**WHAT THE TASK REQUIRES**
Copy out every line of the data exactly.

───── DATA SEGMENT

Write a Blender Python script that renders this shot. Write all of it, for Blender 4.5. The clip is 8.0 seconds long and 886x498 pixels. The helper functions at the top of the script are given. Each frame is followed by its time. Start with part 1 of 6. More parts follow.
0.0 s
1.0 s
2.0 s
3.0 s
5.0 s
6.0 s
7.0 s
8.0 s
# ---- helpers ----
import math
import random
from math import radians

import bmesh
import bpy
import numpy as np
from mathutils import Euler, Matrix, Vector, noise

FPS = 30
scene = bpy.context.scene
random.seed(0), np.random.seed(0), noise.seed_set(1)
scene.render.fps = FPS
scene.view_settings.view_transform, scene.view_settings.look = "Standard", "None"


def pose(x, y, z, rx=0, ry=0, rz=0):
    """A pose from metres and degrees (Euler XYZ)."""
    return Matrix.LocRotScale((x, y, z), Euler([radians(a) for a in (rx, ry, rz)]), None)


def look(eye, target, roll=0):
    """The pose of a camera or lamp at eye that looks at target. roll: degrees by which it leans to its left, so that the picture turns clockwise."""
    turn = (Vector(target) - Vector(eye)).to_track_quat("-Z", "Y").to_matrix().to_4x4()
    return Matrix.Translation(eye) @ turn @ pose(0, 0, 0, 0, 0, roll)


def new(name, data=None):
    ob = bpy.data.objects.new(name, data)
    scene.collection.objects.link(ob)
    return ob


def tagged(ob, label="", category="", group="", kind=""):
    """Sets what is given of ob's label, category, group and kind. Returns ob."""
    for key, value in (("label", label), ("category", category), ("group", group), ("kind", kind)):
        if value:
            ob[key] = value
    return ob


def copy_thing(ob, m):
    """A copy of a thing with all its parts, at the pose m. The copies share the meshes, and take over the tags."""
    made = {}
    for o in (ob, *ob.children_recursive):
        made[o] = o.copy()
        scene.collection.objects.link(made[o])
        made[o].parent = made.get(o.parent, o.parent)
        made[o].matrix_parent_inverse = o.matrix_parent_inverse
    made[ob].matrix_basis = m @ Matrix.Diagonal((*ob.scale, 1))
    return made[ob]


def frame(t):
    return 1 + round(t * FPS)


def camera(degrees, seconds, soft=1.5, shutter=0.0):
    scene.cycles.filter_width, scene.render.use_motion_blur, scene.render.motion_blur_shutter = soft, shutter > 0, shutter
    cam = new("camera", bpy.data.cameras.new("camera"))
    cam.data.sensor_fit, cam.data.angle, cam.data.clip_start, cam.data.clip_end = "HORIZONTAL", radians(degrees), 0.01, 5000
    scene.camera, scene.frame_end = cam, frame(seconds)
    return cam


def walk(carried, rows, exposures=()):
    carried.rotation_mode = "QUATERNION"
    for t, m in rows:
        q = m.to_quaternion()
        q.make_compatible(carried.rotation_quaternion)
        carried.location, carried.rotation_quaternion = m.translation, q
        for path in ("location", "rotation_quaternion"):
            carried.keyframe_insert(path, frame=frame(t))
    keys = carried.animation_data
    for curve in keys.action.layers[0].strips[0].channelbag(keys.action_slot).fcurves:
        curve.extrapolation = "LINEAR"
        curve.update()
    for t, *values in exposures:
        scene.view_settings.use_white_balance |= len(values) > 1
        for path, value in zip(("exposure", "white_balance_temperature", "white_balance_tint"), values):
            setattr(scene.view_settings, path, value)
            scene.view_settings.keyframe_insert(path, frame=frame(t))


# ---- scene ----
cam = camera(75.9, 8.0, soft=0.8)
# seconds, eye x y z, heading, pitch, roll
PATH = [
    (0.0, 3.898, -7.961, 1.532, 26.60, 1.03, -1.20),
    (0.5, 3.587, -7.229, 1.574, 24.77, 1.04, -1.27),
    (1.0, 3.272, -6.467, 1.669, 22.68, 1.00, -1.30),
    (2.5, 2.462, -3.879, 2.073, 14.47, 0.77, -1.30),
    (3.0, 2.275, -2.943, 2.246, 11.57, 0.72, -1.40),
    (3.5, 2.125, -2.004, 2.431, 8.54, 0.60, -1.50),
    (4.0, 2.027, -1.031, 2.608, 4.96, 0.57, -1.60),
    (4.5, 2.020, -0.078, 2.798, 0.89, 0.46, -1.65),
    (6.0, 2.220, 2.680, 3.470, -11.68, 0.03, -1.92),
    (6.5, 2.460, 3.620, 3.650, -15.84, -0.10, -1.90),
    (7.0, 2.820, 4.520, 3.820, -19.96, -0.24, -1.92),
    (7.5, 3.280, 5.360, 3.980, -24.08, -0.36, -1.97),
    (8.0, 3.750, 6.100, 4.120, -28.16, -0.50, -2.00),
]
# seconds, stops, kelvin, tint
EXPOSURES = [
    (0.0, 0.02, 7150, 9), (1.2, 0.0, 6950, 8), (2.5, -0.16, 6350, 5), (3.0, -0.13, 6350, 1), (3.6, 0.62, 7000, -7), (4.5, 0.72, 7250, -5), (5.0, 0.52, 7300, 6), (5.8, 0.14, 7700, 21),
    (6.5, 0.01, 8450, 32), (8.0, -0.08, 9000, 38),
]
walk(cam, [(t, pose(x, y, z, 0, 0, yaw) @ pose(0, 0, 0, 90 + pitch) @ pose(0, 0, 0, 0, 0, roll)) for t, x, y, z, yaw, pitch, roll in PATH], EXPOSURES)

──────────

**FINAL RESULT**
Write a Blender Python script that renders this shot. Write all of it, for Blender 4.5. The clip is 8.0 seconds long and 886x498 pixels. The helper functions at the top of the script are given. Each frame is followed by its time. Start with part 1 of 6. More parts follow.
0.0 s
1.0 s
2.0 s
3.0 s
5.0 s
6.0 s
7.0 s
8.0 s
# ---- helpers ----
import math
import random
from math import radians

import bmesh
import bpy
import numpy as np
from mathutils import Euler, Matrix, Vector, noise

FPS = 30
scene = bpy.context.scene
random.seed(0), np.random.seed(0), noise.seed_set(1)
scene.render.fps = FPS
scene.view_settings.view_transform, scene.view_settings.look = "Standard", "None"


def pose(x, y, z, rx=0, ry=0, rz=0):
    """A pose from metres and degrees (Euler XYZ)."""
    return Matrix.LocRotScale((x, y, z), Euler([radians(a) for a in (rx, ry, rz)]), None)


def look(eye, target, roll=0):
    """The pose of a camera or lamp at eye that looks at target. roll: degrees by which it leans to its left, so that the picture turns clockwise."""
    turn = (Vector(target) - Vector(eye)).to_track_quat("-Z", "Y").to_matrix().to_4x4()
    return Matrix.Translation(eye) @ turn @ pose(0, 0, 0, 0, 0, roll)


def new(name, data=None):
    ob = bpy.data.objects.new(name, data)
    scene.collection.objects.link(ob)
    return ob


def tagged(ob, label="", category="", group="", kind=""):
    """Sets what is given of ob's label, category, group and kind. Returns ob."""
    for key, value in (("label", label), ("category", category), ("group", group), ("kind", kind)):
        if value:
            ob[key] = value
    return ob


def copy_thing(ob, m):
    """A copy of a thing with all its parts, at the pose m. The copies share the meshes, and take over the tags."""
    made = {}
    for o in (ob, *ob.children_recursive):
        made[o] = o.copy()
        scene.collection.objects.link(made[o])
        made[o].parent = made.get(o.parent, o.parent)
        made[o].matrix_parent_inverse = o.matrix_parent_inverse
    made[ob].matrix_basis = m @ Matrix.Diagonal((*ob.scale, 1))
    return made[ob]


def frame(t):
    return 1 + round(t * FPS)


def camera(degrees, seconds, soft=1.5, shutter=0.0):
    scene.cycles.filter_width, scene.render.use_motion_blur, scene.render.motion_blur_shutter = soft, shutter > 0, shutter
    cam = new("camera", bpy.data.cameras.new("camera"))
    cam.data.sensor_fit, cam.data.angle, cam.data.clip_start, cam.data.clip_end = "HORIZONTAL", radians(degrees), 0.01, 5000
    scene.camera, scene.frame_end = cam, frame(seconds)
    return cam


def walk(carried, rows, exposures=()):
    carried.rotation_mode = "QUATERNION"
    for t, m in rows:
        q = m.to_quaternion()
        q.make_compatible(carried.rotation_quaternion)
        carried.location, carried.rotation_quaternion = m.translation, q
        for path in ("location", "rotation_quaternion"):
            carried.keyframe_insert(path, frame=frame(t))
    keys = carried.animation_data
    for curve in keys.action.layers[0].strips[0].channelbag(keys.action_slot).fcurves:
        curve.extrapolation = "LINEAR"
        curve.update()
    for t, *values in exposures:
        scene.view_settings.use_white_balance |= len(values) > 1
        for path, value in zip(("exposure", "white_balance_temperature", "white_balance_tint"), values):
            setattr(scene.view_settings, path, value)
            scene.view_settings.keyframe_insert(path, frame=frame(t))


# ---- scene ----
cam = camera(75.9, 8.0, soft=0.8)
# seconds, eye x y z, heading, pitch, roll
PATH = [
    (0.0, 3.898, -7.961, 1.532, 26.60, 1.03, -1.20),
    (0.5, 3.587, -7.229, 1.574, 24.77, 1.04, -1.27),
    (1.0, 3.272, -6.467, 1.669, 22.68, 1.00, -1.30),
    (2.5, 2.462, -3.879, 2.073, 14.47, 0.77, -1.30),
    (3.0, 2.275, -2.943, 2.246, 11.57, 0.72, -1.40),
    (3.5, 2.125, -2.004, 2.431, 8.54, 0.60, -1.50),
    (4.0, 2.027, -1.031, 2.608, 4.96, 0.57, -1.60),
    (4.5, 2.020, -0.078, 2.798, 0.89, 0.46, -1.65),
    (6.0, 2.220, 2.680, 3.470, -11.68, 0.03, -1.92),
    (6.5, 2.460, 3.620, 3.650, -15.84, -0.10, -1.90),
    (7.0, 2.820, 4.520, 3.820, -19.96, -0.24, -1.92),
    (7.5, 3.280, 5.360, 3.980, -24.08, -0.36, -1.97),
    (8.0, 3.750, 6.100, 4.120, -28.16, -0.50, -2.00),
]
# seconds, stops, kelvin, tint
EXPOSURES = [
    (0.0, 0.02, 7150, 9), (1.2, 0.0, 6950, 8), (2.5, -0.16, 6350, 5), (3.0, -0.13, 6350, 1), (3.6, 0.62, 7000, -7), (4.5, 0.72, 7250, -5), (5.0, 0.52, 7300, 6), (5.8, 0.14, 7700, 21),
    (6.5, 0.01, 8450, 32), (8.0, -0.08, 9000, 38),
]
walk(cam, [(t, pose(x, y, z, 0, 0, yaw) @ pose(0, 0, 0, 90 + pitch) @ pose(0, 0, 0, 0, 0, roll)) for t, x, y, z, yaw, pitch, roll in PATH], EXPOSURES)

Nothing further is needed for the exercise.